• WRITTEN INSTRUCTION:
Where a line contains the word "this", copy that line.
--- BEGIN INPUT ---
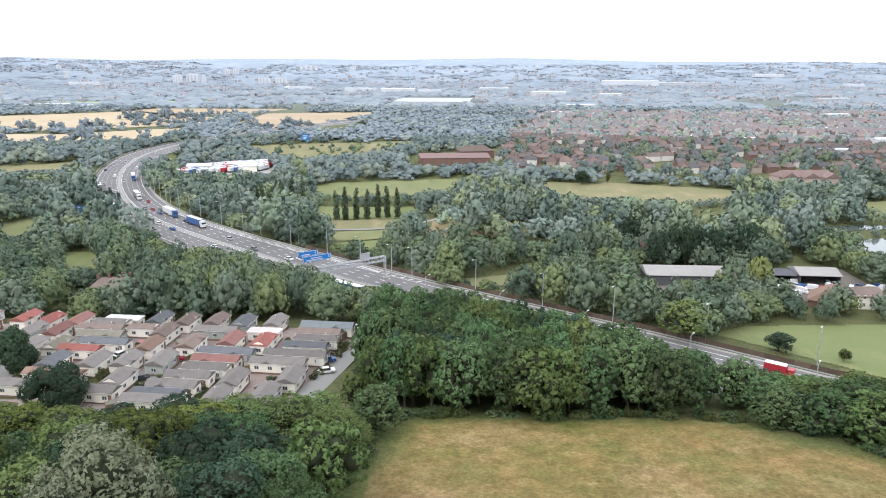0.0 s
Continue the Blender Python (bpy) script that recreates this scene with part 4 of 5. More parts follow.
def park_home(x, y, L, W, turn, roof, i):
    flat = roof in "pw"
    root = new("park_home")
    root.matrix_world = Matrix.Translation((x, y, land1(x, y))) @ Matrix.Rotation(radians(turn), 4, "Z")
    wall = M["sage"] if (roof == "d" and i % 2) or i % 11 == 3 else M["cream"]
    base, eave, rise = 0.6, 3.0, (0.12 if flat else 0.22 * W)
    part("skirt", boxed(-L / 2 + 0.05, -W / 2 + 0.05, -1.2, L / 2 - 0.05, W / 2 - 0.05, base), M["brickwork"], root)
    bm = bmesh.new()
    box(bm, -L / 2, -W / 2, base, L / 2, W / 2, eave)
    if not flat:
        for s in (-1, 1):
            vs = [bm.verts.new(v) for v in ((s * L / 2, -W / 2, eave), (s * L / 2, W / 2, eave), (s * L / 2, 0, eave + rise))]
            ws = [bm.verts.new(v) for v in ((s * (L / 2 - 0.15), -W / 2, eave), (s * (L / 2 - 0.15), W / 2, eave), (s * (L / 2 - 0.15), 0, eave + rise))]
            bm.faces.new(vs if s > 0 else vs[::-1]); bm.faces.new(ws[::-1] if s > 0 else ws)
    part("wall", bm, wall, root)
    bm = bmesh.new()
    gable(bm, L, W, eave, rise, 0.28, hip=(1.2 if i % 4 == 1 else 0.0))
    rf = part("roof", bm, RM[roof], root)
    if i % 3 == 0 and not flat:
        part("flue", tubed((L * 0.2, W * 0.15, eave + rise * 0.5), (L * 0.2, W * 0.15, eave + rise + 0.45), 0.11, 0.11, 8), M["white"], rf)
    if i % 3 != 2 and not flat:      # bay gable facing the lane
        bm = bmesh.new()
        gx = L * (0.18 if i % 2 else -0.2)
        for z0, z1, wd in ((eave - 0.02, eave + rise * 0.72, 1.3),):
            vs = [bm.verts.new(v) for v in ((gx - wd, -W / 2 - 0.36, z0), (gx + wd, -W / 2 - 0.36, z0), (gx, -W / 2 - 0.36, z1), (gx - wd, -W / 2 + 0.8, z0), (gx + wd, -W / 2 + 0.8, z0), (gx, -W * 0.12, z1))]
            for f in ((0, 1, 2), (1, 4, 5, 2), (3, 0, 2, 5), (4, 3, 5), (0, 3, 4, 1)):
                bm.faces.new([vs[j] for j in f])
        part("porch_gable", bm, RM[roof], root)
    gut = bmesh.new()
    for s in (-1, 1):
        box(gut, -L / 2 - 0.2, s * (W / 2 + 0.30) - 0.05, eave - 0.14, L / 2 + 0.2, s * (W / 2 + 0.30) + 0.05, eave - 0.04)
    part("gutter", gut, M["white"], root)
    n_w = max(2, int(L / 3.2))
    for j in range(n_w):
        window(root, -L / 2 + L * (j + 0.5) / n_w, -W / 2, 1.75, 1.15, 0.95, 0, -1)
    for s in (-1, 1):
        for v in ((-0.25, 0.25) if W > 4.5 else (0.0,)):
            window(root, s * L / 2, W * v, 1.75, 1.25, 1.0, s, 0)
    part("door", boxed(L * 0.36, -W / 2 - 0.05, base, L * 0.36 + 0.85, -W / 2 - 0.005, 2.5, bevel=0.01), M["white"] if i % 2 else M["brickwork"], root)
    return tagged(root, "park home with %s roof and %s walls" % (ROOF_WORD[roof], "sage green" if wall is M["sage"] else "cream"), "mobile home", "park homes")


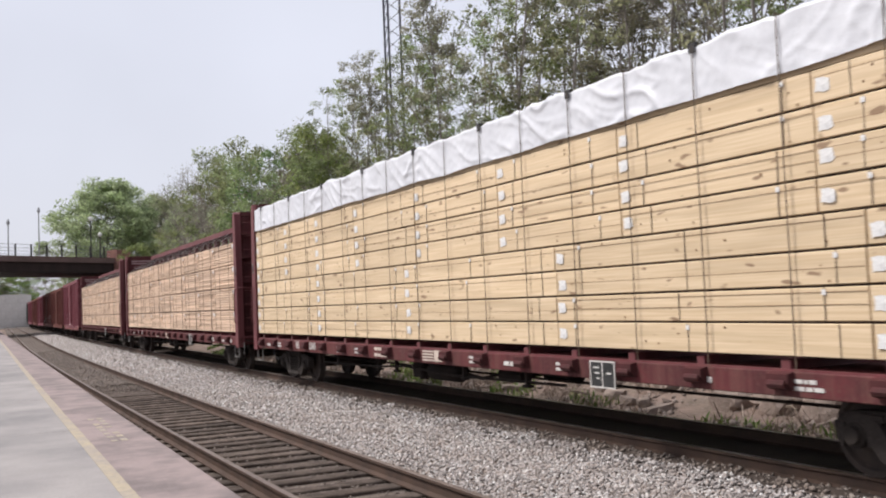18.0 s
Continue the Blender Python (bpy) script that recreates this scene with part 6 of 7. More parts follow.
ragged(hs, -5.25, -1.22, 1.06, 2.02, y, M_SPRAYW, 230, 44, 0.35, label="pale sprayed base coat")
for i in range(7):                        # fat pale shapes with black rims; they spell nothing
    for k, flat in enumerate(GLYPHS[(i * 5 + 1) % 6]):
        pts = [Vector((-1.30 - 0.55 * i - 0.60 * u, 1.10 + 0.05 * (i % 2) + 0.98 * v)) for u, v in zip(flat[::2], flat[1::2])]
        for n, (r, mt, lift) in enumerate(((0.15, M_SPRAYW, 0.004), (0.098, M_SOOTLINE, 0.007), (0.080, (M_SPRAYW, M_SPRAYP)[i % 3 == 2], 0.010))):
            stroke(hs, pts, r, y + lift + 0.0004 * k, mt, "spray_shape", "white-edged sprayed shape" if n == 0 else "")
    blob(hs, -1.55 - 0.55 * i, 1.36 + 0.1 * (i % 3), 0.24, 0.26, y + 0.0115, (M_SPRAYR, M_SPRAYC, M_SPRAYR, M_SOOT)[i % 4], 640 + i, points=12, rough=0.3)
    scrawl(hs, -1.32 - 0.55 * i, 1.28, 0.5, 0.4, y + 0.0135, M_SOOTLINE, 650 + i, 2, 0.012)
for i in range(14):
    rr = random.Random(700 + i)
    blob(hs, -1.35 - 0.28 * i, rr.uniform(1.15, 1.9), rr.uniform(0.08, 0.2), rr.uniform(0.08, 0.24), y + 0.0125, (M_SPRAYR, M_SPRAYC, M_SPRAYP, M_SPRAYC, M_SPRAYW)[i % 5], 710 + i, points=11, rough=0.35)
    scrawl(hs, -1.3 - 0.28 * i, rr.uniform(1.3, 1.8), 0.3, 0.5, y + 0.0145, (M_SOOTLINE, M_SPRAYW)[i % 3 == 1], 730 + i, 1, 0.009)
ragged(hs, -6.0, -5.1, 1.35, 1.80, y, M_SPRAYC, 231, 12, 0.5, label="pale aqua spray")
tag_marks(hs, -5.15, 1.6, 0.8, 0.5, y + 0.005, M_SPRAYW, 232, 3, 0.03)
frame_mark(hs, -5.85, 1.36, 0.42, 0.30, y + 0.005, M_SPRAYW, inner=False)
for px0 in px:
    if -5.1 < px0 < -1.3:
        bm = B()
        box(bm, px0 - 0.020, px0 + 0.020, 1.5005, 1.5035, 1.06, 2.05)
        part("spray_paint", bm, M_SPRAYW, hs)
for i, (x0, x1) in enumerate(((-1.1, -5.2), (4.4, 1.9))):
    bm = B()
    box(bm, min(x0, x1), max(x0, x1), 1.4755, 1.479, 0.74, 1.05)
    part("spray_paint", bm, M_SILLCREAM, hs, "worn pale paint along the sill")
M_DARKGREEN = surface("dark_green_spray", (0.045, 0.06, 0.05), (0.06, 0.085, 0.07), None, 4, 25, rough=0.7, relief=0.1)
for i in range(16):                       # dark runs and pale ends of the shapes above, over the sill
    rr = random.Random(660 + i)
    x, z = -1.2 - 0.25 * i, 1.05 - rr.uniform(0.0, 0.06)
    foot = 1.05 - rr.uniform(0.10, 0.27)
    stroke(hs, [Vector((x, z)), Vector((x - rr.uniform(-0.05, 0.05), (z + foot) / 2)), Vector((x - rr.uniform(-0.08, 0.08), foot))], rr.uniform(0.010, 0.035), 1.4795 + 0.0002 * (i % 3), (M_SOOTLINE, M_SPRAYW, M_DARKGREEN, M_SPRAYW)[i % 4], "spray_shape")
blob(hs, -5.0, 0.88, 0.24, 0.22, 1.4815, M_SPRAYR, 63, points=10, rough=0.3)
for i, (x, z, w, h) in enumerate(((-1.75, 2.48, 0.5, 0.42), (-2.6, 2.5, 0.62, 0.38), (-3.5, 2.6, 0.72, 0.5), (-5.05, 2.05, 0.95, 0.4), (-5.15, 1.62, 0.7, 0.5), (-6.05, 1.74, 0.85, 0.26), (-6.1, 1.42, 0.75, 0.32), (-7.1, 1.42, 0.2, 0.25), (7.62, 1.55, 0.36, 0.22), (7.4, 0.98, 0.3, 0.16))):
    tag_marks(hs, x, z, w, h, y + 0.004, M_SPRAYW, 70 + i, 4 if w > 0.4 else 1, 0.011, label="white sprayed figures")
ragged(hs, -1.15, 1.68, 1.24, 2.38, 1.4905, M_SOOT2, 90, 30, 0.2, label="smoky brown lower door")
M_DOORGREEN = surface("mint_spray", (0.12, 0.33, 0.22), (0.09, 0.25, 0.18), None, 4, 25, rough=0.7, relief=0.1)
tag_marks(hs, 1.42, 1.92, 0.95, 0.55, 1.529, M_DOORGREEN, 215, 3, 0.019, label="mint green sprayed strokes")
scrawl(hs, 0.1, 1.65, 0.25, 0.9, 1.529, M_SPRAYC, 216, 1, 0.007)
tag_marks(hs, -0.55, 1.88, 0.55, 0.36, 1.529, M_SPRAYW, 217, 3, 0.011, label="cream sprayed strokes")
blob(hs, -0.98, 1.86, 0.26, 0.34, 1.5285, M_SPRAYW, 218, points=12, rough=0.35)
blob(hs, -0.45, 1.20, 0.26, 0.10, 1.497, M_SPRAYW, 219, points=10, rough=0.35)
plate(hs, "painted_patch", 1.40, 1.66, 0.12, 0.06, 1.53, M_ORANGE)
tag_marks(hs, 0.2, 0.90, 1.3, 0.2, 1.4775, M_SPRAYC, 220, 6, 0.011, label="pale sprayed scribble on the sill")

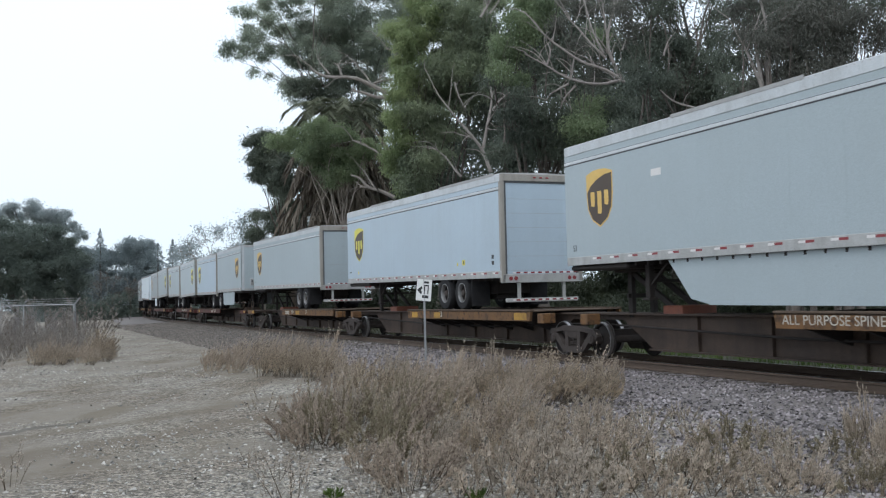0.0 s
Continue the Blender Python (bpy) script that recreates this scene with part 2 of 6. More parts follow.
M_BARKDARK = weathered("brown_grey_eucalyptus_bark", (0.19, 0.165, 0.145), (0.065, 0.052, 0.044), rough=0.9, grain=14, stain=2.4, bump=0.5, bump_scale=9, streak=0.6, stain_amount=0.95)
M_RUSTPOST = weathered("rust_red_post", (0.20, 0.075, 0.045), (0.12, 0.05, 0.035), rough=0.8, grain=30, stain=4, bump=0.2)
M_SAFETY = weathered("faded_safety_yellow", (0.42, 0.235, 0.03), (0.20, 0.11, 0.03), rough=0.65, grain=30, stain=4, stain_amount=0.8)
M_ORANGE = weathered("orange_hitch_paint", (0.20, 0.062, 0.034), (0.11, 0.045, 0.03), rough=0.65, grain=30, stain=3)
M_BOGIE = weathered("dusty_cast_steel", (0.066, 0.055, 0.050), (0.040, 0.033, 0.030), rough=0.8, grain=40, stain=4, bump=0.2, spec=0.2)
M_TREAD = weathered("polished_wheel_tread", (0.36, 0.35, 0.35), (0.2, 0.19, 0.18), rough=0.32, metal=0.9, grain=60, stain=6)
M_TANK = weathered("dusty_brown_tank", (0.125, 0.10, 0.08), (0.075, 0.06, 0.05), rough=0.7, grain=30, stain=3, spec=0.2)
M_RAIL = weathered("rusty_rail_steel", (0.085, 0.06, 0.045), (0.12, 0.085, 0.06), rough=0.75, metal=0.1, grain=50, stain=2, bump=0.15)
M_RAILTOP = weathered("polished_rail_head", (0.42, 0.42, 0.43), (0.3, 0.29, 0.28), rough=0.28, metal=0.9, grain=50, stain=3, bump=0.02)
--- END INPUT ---
• TASK RESULT:
Continue the Blender Python (bpy) script that recreates this scene with part 4 of 5. More parts follow.
Continue the Blender Python (bpy) script that recreates this scene with part 6 of 7. More parts follow.
Continue the Blender Python (bpy) script that recreates this scene with part 2 of 6. More parts follow.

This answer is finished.